The small size of the image — about five by seven inches — is forgotten in the accuracy of detail with which it is presented. Every minute change of expression in the performer’s face, his slightest movement of head or body — all are brought out by the 20,000-watt Kleig lights, caught by the super-sensitive camera of “image dissector,” transferred by a maze of wires and radio tubes through a mammoth control board and finally presented on the screen of the television set.
Expressions of wonderment were heard at the showing, which was the feature of the first annual convention of Farnsworth distributors.

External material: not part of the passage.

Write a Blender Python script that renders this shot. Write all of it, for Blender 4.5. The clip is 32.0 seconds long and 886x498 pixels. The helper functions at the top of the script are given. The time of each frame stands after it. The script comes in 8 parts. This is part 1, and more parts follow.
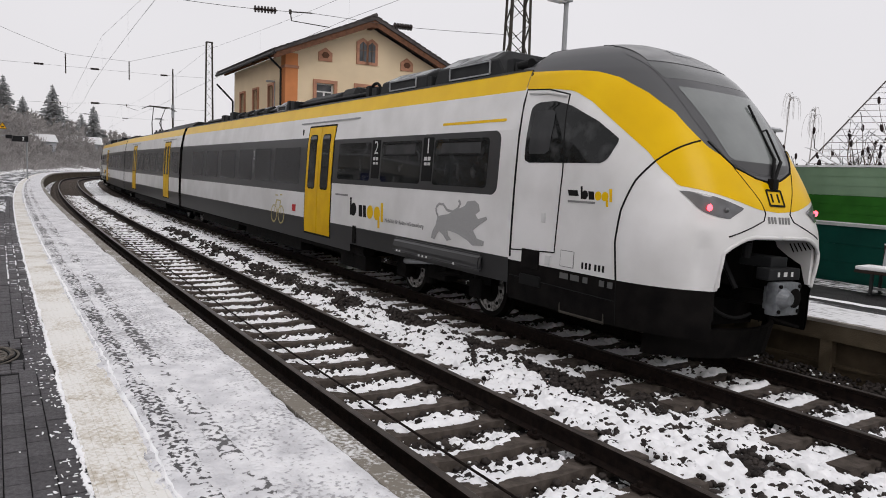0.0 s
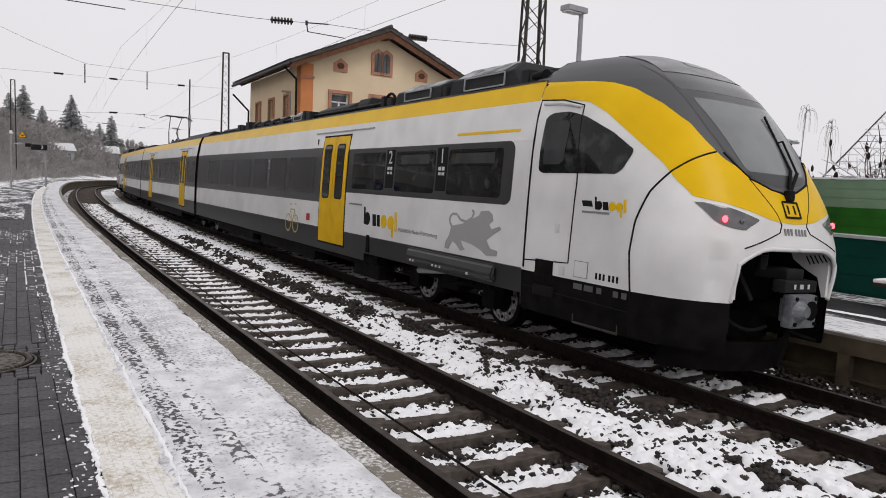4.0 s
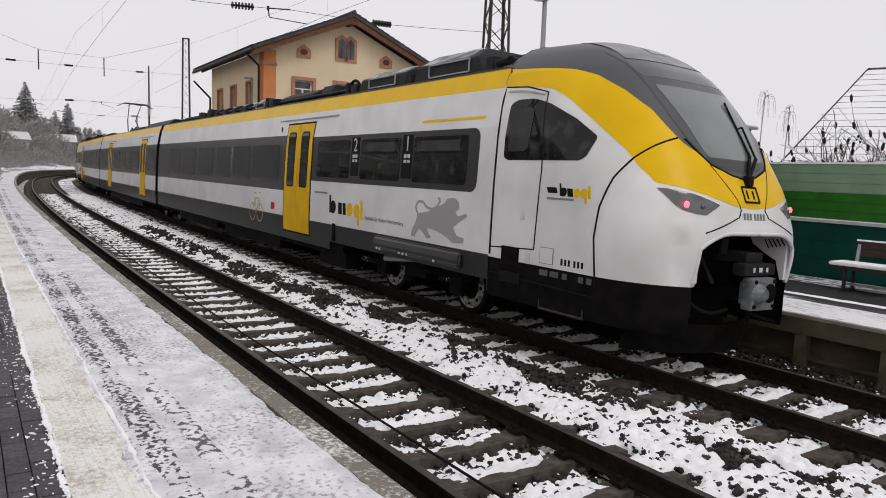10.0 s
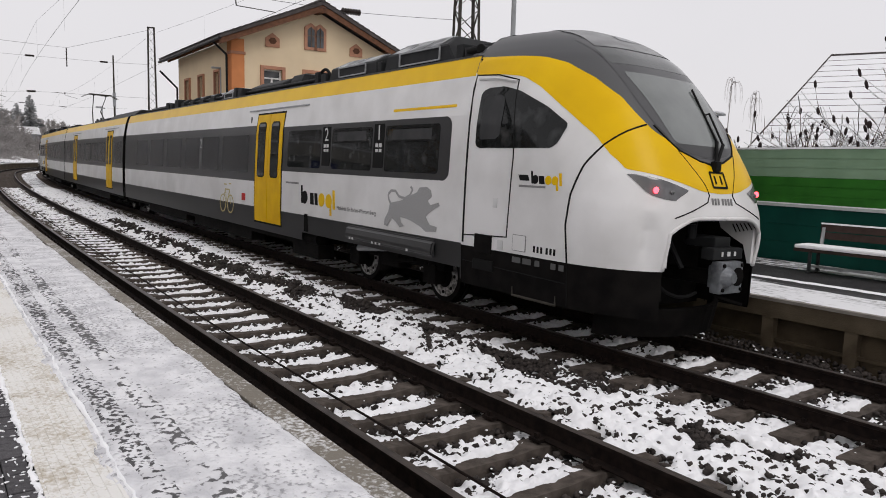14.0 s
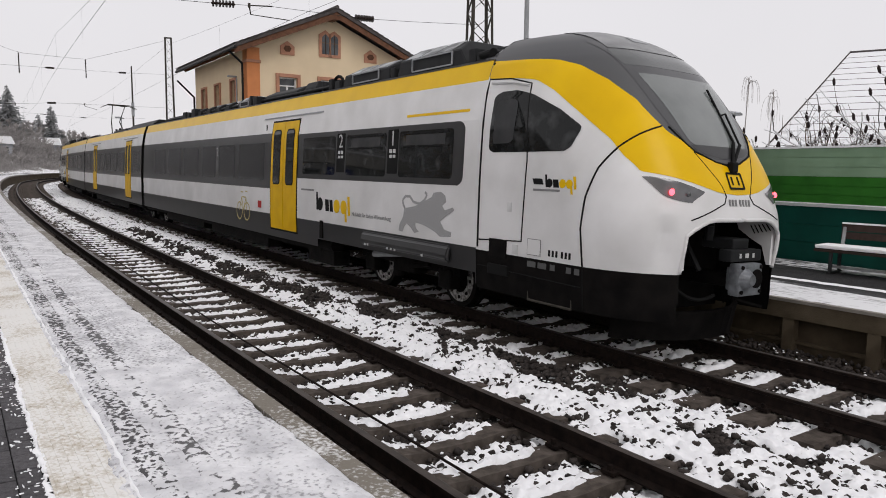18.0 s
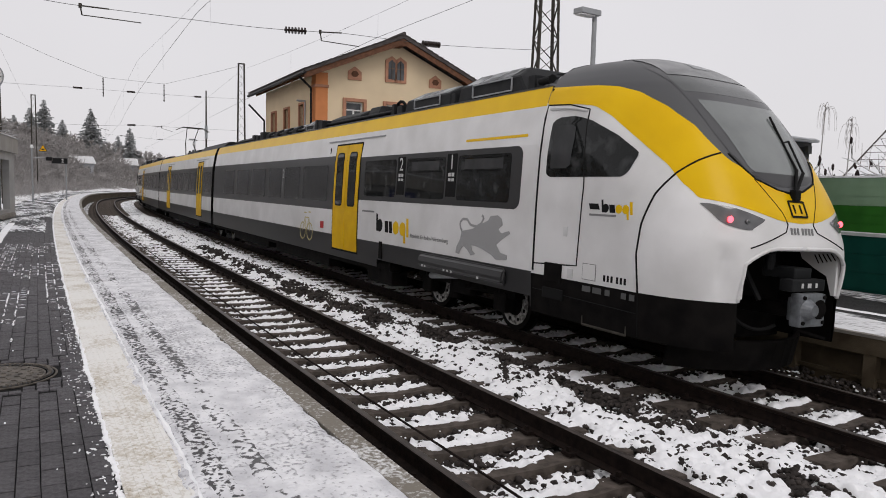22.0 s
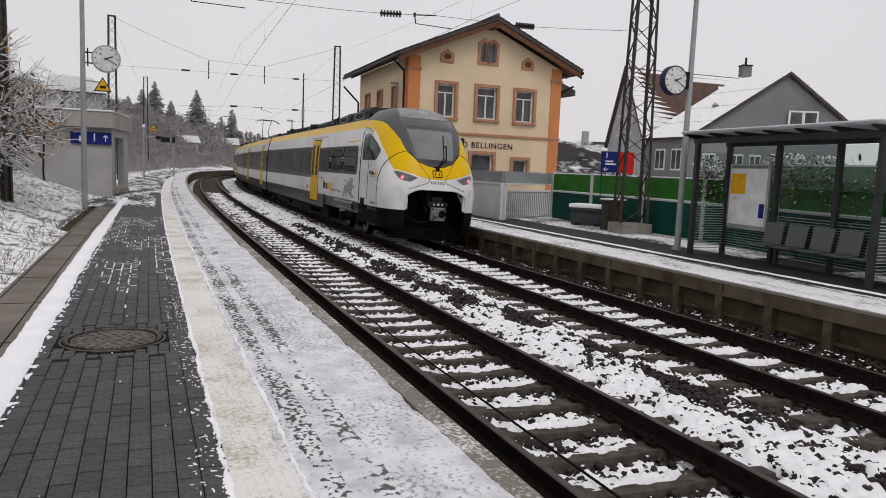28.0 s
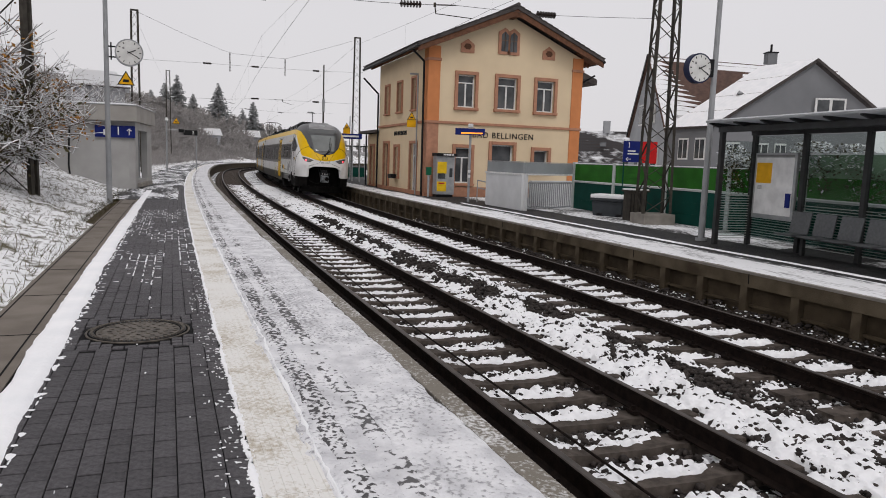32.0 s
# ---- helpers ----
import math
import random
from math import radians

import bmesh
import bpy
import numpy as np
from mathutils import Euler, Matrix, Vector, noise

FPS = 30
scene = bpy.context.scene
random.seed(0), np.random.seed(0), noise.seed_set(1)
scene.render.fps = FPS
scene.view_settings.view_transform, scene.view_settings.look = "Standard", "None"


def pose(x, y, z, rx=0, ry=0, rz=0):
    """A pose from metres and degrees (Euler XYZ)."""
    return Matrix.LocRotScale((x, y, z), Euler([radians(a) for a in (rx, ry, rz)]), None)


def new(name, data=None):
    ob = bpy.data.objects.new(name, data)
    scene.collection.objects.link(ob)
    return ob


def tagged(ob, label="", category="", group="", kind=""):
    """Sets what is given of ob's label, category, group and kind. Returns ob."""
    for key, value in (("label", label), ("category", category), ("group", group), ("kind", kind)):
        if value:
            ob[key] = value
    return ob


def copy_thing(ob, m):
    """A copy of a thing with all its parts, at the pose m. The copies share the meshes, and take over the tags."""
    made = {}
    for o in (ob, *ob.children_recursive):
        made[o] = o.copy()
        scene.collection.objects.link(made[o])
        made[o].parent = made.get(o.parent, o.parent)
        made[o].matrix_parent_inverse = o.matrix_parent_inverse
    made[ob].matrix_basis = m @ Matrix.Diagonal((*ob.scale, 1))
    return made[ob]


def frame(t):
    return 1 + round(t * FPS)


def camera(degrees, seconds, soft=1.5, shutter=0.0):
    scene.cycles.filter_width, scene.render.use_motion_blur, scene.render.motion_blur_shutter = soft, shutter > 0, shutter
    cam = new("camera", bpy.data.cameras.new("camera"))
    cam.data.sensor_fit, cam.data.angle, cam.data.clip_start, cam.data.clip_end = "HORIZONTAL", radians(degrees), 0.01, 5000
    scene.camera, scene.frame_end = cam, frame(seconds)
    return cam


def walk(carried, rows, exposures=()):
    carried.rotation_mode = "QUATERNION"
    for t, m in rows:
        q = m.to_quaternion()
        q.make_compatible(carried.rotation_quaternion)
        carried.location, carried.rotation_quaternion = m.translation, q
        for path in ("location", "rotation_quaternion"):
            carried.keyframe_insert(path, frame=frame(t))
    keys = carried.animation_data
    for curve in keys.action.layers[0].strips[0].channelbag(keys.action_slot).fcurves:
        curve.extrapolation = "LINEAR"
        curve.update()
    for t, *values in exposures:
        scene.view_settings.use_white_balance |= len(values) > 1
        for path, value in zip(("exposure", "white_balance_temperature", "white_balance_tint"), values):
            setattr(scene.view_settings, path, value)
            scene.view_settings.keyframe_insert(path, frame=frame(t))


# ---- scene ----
# camera: seconds, x, y, z, yaw, pitch, roll
PATH = [
    (0.0, 0.016, 0.009, 2.051, -11.195, -5.985, -2.136),
    (0.5, 0.006, -0.006, 2.053, -11.139, -5.332, -2.297),
    (1.0, 0.000, -0.010, 2.055, -10.947, -5.106, -2.237),
    (1.5, 0.004, -0.010, 2.047, -9.805, -4.783, -2.279),
    (2.0, 0.013, -0.013, 2.046, -9.838, -4.977, -2.405),
    (2.5, 0.012, -0.000, 2.036, -9.602, -5.162, -2.054),
    (4.5, 0.006, 0.001, 2.042, -10.390, -5.140, -2.658),
    (5.0, 0.006, -0.000, 2.046, -10.855, -4.746, -2.530),
    (5.5, 0.011, -0.008, 2.043, -11.324, -4.695, -2.361),
    (6.0, 0.019, -0.007, 2.048, -11.996, -5.206, -2.276),
    (6.5, 0.022, -0.011, 2.050, -11.479, -6.080, -2.720),
    (7.0, 0.014, -0.018, 2.059, -11.819, -5.682, -2.396),
    (7.5, 0.016, -0.009, 2.043, -12.511, -5.820, -2.432),
    (8.0, 0.015, -0.001, 2.049, -12.306, -6.223, -2.062),
    (8.5, 0.013, 0.034, 2.059, -12.337, -6.389, -2.210),
    (9.0, 0.010, 0.007, 2.043, -12.242, -6.324, -2.443),
    (9.5, 0.008, 0.003, 2.046, -12.512, -6.293, -2.283),
    (10.0, 0.017, 0.000, 2.051, -12.823, -6.132, -2.044),
    (10.5, 0.016, 0.004, 2.048, -12.608, -6.392, -1.913),
    (11.0, 0.017, 0.006, 2.045, -11.876, -6.271, -1.924),
    (11.5, 0.028, 0.014, 2.053, -12.102, -6.411, -1.993),
    (12.0, 0.049, -0.022, 2.056, -14.230, -5.961, -1.852),
    (12.5, 0.022, -0.017, 2.053, -14.755, -6.732, -1.835),
    (13.0, 0.012, 0.010, 2.060, -10.446, -5.804, -1.006),
    (13.5, 0.023, -0.001, 2.041, -12.102, -5.259, -0.038),
    (14.0, 0.019, -0.013, 2.048, -15.052, -6.952, -1.443),
    (14.5, -0.003, -0.010, 2.057, -12.726, -7.350, -1.776),
    (16.5, 0.030, -0.005, 2.063, -14.546, -6.489, -1.346),
    (17.0, 0.061, -0.007, 2.063, -15.017, -6.533, -0.239),
    (17.5, 0.074, -0.013, 2.063, -15.098, -6.767, -0.131),
    (18.0, 0.056, 0.005, 2.058, -13.757, -6.633, -0.556),
    (18.5, 0.054, 0.007, 2.062, -13.980, -7.184, -0.931),
    (19.0, 0.061, -0.001, 2.071, -18.107, -7.114, -1.158),
    (19.5, 0.030, 0.014, 2.052, -17.113, -6.325, -1.539),
    (20.0, 0.010, 0.018, 2.047, -14.029, -5.326, -1.716),
    (20.5, -0.004, 0.020, 2.047, -11.100, -4.811, -1.429),
    (21.0, 0.006, 0.018, 2.047, -9.244, -4.897, -1.418),
    (21.5, 0.011, 0.027, 2.047, -9.490, -4.797, -1.241),
    (22.0, 0.011, 0.036, 2.046, -8.851, -4.763, -1.409),
    (22.5, 0.014, 0.050, 2.049, -8.545, -4.385, -1.684),
    (23.0, 0.013, 0.046, 2.047, -8.221, -4.453, -1.871),
    (23.5, 0.002, 0.054, 2.047, -4.824, -3.310, -1.208),
    (24.0, -0.013, 0.072, 2.047, -2.778, -4.445, -0.543),
    (24.5, -0.015, 0.062, 2.044, -1.952, -5.581, -1.130),
    (26.5, -0.003, -0.030, 2.053, -1.045, -5.821, -2.913),
    (27.0, -0.004, -0.037, 2.053, -2.202, -5.866, -2.937),
    (27.5, 0.005, -0.042, 2.056, -2.444, -5.756, -2.691),
    (28.0, 0.013, -0.035, 2.052, -1.624, -6.386, -2.360),
    (28.5, 0.011, -0.037, 2.051, -1.084, -6.596, -2.133),
    (29.0, 0.012, -0.022, 2.055, -0.518, -6.858, -2.193),
    (29.5, 0.002, -0.009, 2.047, -0.407, -7.103, -2.130),
    (30.0, 0.005, -0.006, 2.051, -0.302, -7.350, -1.939),
    (30.5, 0.010, -0.004, 2.050, -0.031, -7.335, -1.821),
    (31.0, 0.011, -0.005, 2.050, -0.224, -7.355, -1.773),
    (31.5, 0.010, -0.001, 2.048, -0.421, -7.361, -1.872),
    (32.0, -0.000, -0.000, 2.048, 0.000, -7.160, -1.998),
]
cam = camera(64.2, 32.0, soft=0.95)
walk(cam, [(t, pose(x, y, z, 90 + pitch, roll, yaw)) for t, x, y, z, yaw, pitch, roll in PATH],
     [(0.0, 0.0), (7.0, 0.0), (14.0, -0.03), (19.0, 0.0), (21.0, -0.06), (24.0, -0.10), (28.0, -0.15), (32.0, -0.15)])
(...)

The show was presented in the control room of the plant, and the distributors and company guests were privileged to “look in” at the show as it appeared on the control operator’s monitor screen, built into the control panel. At all times during the telecast, the operator has electrical control over the image dissector to keep it in perfect focus on the performer. An electric motor moves the lens to keep the contrivance always in focus.
Televising of several “still” shots opened the show. On one occasion the front page of a tabloid newspaper was thrown on the screen and was easily readable even though reduced to less than five by seven-inch size. Then followed some singing and accordion skits by two performers, after which members of the audience were asked to step forward t be televised. The tube used to show the image gives a blue cast to the entire screen, producing an effect similar to that of certain types of rotogravure section.
Heat was generated during the program to that about the same degree as that in a movie studio during a “take.” The intense light of the Kleig bulbs produced the effect on the male guests who appeared on the show of a growth of stubble beard on their chins. Technicians in charge of the show explained that during the actual telecast, performers wear a makeup designed to overcome the bearded effect.
Radio not challenged
Ernest H. Vogel, Farnsworth vice president, explained to the distributors prior to the telecast that it is not the belief of engineers or company executives that telecasts will ever supplant radio.
“We take our radio programs as an incidental part of our life,” he said. “We listen to a radio while playing bridge, reading the paper or even while conversing. In television, our habits must be changed. We must sit with it for an hour and a half or two hours, whatever the length of the program we wish to see. And we can do practically nothing else while that is going on. In other words, we will attend our television programs as we now attend moving picture shows.
“In London, they have brought into their programs the variety shows, and the almost unlimited talent is available for the purpose. Good musical shows have always had definite interest. A technique has been developed so that the video end of a good musical show is as interesting as the radio component.”
A brief review of the method of operation was the distributors by Mr. Vogel. He explained that to produce a television image on a screen requires the scanning of 30 complete pictures or frames a second. By means of a method developed by Philo T. Farnsworth, head of the company’s experimental laboratory, vice-president and director of the organization, the entire electronic image of the subject being televised is moving systematically to effect a scanning action before an aperture at the rate of 441 lines per frame, or 13,230 lines per second.
The action develops image potentials which are proportional to variations in light intensities along the successively scanned lines, thereby creating a stream of varying electrical impulses representing the light and shadow on that particular image on the camera. This signal, or current, is then amplified and impressed on a carrier wave which is transmitted into the ether. The carrier wave is effective over a radius of about 50 miles.
At the receiving end, a special radio circuit receives the carrier, takes it through many stages of amplification, detects the signal and then feeds it into a vacuum picture tube where the signal is translated into an electronic beam.